Tuesday, February 8, 2011

I Couldn't Have Done a Better Job

So I present this article which is a MUST read and touches on the things I've been saying about the market. My job here at WOWS is to find the opportunities and for many, they've found incredible returns. More importantly though is keeping your portfolio intact and while some may think my constant calls for risk management to be inconsequential to performance, look at it this way: You have a $50,000 portfolio, you've lost 50% of it, leaving you $25,000-now you need to generate a 100% gain just to reach break-even; that's how important risk management is and it's the only way to provide for your long term success. Overnight riches are a myth of Wall Street and one best left to others to chase after. Slow and steady wins the race. 


So here's the article.


Some things I'd like to note within it:


With regard to the POMO effect on the markets which is documented:


"Whether or not there is a direct connection between QE and a bid for stocks, the mere fact that the link is so widely believed has played a non-trivial role in the equity markets. Which begs the question: If the markets have risen on this scenario, does it matter whether or not an actual connection exists? After all, millions of investors have been benefiting from the ride. The cynical answer is that it probably does not matter -- if such manipulations could continue in perpetuity. There’s the rub: Nothing continues in perpetuity. "

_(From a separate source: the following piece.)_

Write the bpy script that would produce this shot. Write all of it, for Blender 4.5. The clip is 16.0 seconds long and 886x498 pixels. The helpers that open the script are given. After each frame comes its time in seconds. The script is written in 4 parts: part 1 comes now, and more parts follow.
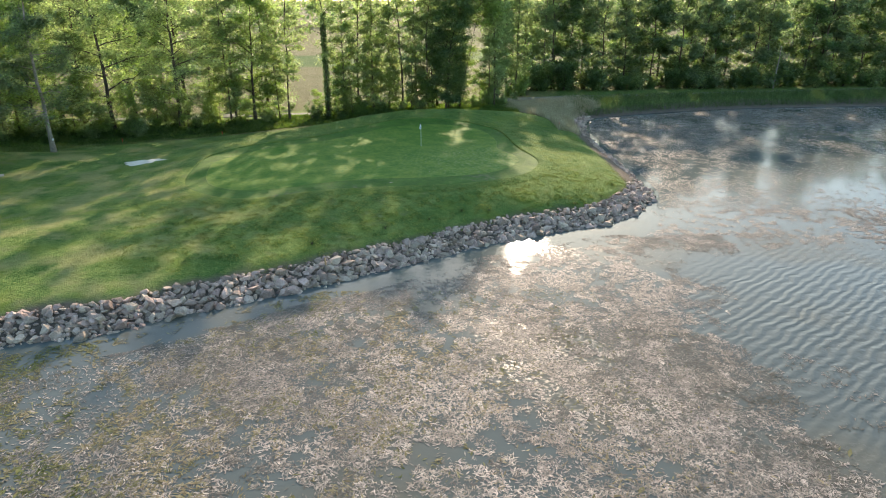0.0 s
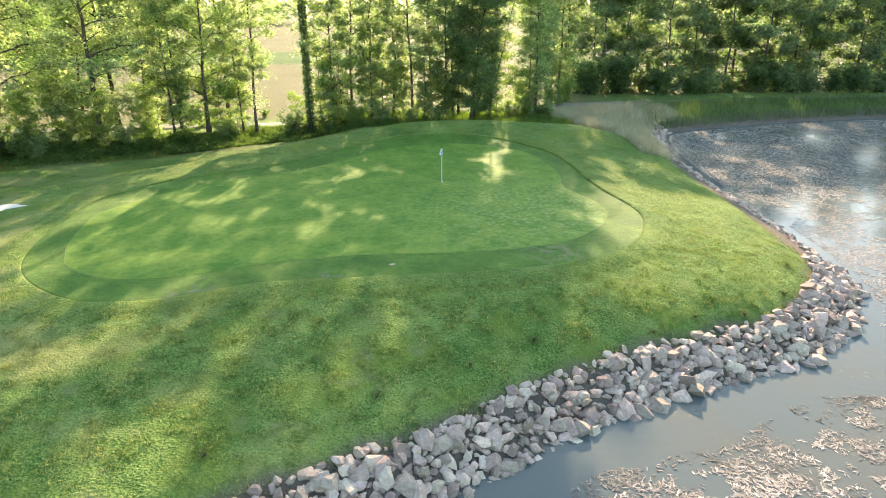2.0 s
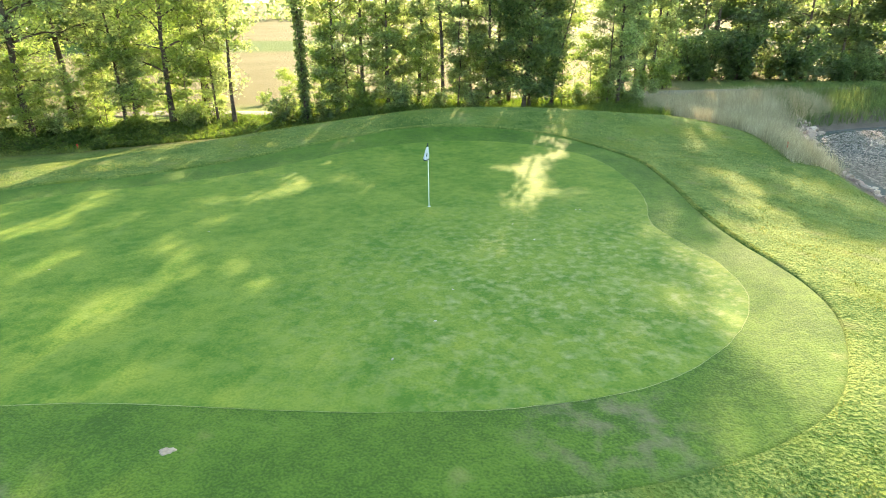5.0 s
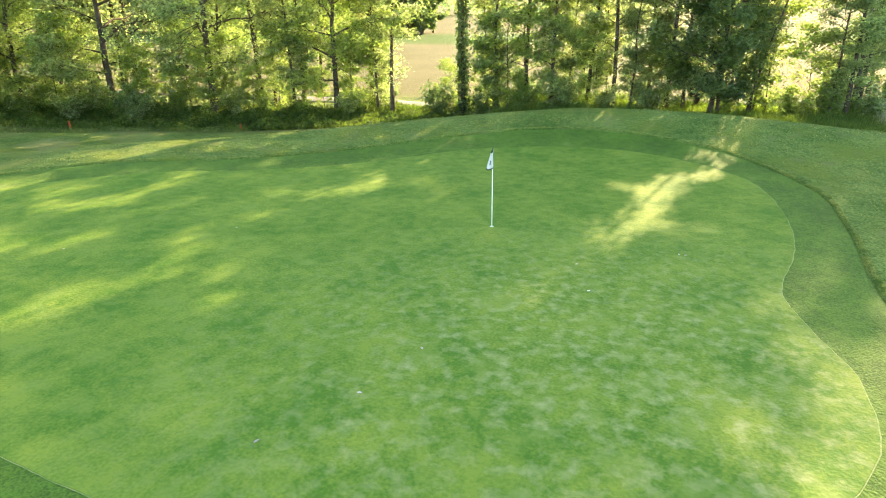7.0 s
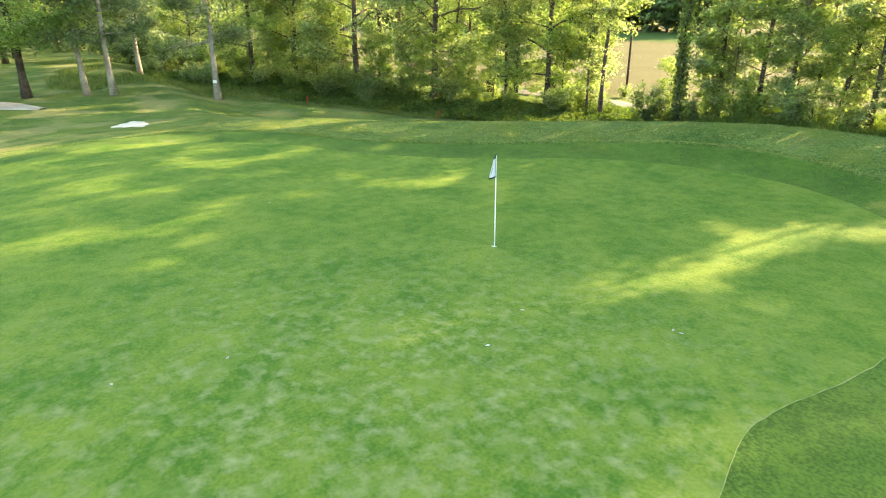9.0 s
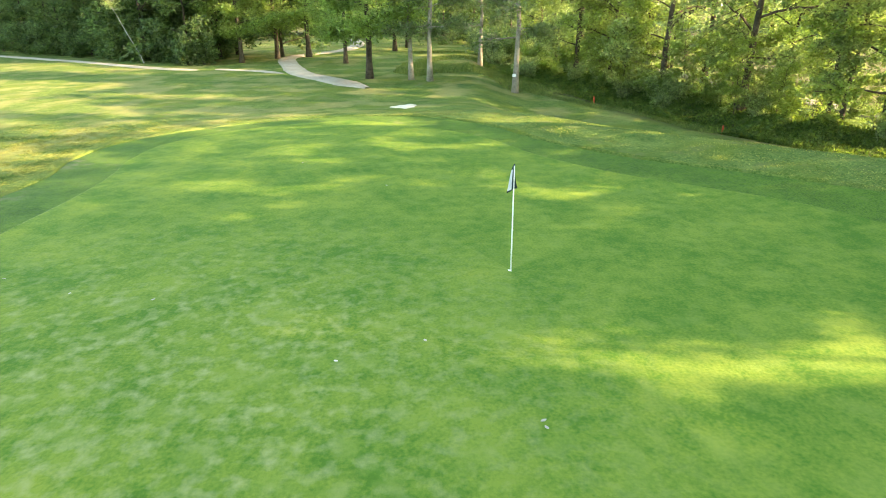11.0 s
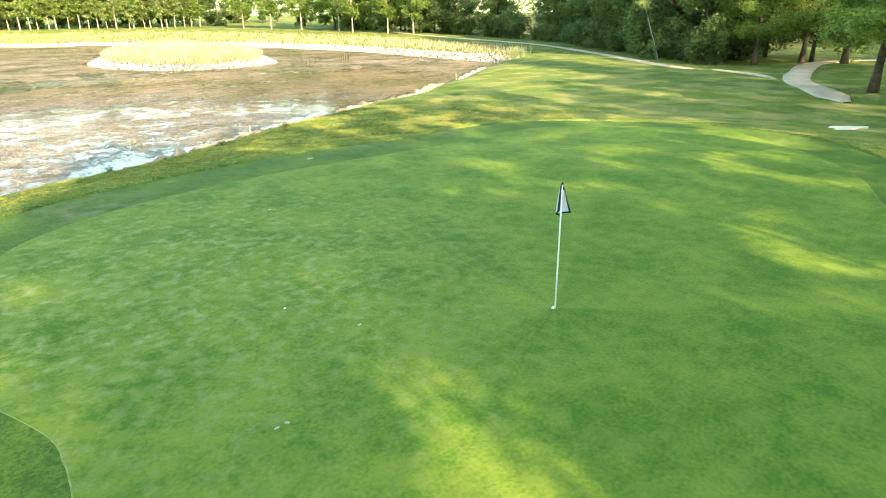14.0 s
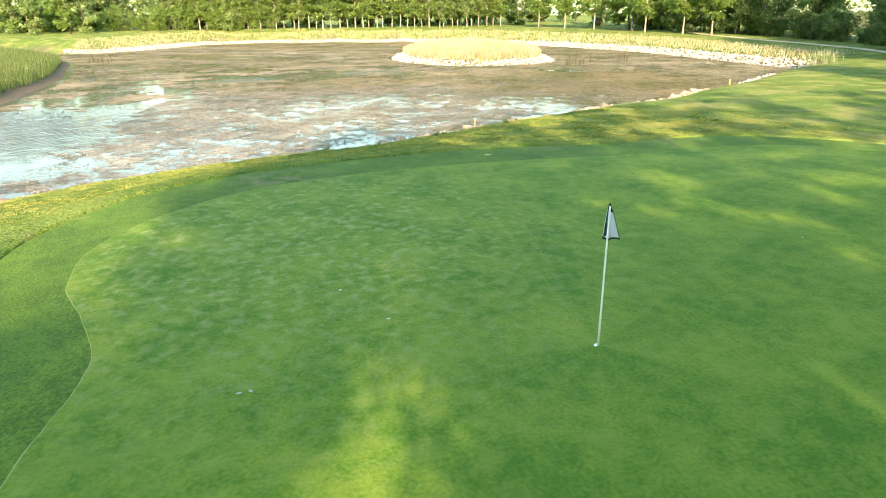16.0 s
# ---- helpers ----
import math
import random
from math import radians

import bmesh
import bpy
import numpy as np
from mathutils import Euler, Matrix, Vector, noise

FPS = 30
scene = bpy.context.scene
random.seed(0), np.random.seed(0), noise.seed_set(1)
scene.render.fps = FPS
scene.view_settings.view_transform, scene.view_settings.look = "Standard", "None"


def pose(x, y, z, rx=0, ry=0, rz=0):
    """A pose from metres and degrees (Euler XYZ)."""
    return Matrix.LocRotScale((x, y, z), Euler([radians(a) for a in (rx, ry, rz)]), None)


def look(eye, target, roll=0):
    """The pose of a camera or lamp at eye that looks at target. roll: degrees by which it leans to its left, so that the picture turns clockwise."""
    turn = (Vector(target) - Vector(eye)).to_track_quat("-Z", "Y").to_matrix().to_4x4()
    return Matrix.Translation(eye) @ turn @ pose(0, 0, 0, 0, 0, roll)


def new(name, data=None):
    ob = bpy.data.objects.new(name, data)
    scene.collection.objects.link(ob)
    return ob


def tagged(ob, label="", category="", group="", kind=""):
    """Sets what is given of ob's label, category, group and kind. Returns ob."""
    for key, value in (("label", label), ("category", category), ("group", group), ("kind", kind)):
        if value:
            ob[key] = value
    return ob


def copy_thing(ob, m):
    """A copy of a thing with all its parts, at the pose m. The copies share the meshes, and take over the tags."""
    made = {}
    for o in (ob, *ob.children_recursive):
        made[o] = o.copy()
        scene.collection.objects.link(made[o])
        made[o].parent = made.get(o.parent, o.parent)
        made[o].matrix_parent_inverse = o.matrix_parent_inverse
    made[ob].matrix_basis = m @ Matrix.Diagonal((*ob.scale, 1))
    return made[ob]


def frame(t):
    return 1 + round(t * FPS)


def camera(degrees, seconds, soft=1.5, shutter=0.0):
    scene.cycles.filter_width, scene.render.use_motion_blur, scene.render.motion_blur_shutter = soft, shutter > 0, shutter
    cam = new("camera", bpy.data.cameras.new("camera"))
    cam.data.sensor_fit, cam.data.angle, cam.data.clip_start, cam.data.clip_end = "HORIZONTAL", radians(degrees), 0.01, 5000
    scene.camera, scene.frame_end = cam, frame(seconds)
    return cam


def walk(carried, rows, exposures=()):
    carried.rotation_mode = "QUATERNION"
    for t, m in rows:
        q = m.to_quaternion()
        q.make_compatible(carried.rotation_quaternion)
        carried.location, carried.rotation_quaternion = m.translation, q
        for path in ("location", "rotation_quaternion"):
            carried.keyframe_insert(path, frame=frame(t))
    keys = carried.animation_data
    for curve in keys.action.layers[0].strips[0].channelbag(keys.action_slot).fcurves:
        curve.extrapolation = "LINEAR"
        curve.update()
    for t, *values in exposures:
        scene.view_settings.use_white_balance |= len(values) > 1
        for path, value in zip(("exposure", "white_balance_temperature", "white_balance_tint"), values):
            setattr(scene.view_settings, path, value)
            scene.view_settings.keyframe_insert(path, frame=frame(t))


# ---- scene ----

The role of HFT firms undermining the market's structure that has provided for semi-stable markets-at least compared to what we may yet witness:


"Regardless of the Fed’s role, there have been other, more disturbing bits of evidence that we are in a Matrix Market. Exhibit One is the so-called flash crash of May 2010 during which stocks fell by 600 points in five minutes before staging and equally vertiginous recovery. The crash offered evidence that something truly scary lay behind the reassuring façade of buoyant markets. Subsequent investigation revealed that High Frequency Trading, which relies on algorithms to execute super-fast trades, exacerbated the collapse. Revelations about the extraordinary percentage (sometimes over 80%) of trading attributable to HFT programs in stocks such as Citi (C) and AIG (AIG) suggest that the metaphor of a Matrix Market may be literally as well as figuratively true, and also helped explain how a market suffering continuing retail withdrawals could still rise to a multi-year high during a very weak economic recovery. Economist Michael Hudson of the University of Missouri calculated that the average time a stock was held during 2010 was 22 seconds, not exactly buy and hold."


Regarding taking the market's current status quo taken for granted and not being vigilante in exploring and understanding the role various factions play and how it has reshaped the market structure by eliminating the traditional role of market makers to provide liquidity and the trap it sets. (Note this is not bad news if you are prepared for it, it's an opportunity, maybe a once in a lifetime opportunity)


"The recent example of the auction-rate securities market shows that fake markets can seduce and then trap the most sophisticated investors. Adapted for municipal finance in 1988 by Goldman Sachs (GS), the market grew to about $300 billion before it collapsed amid a series of failed auctions when the main players -- Citi, UBS (UBS), Morgan Stanley (MS), and Merrill Lynch (MER) -- pulled back from their practice of being the bidders of last resort."


"Those who paid attention (which did not include me) saved themselves much grief. Others remained oblivious for 11 months before the axe fell, and when it fell, it fell suddenly -"


"In hindsight it’s obvious that during that “dead man walking” period it wasn't in any underwriter's or broker’s interest to say that the ground had fatally shifted under what had been a highly profitable market."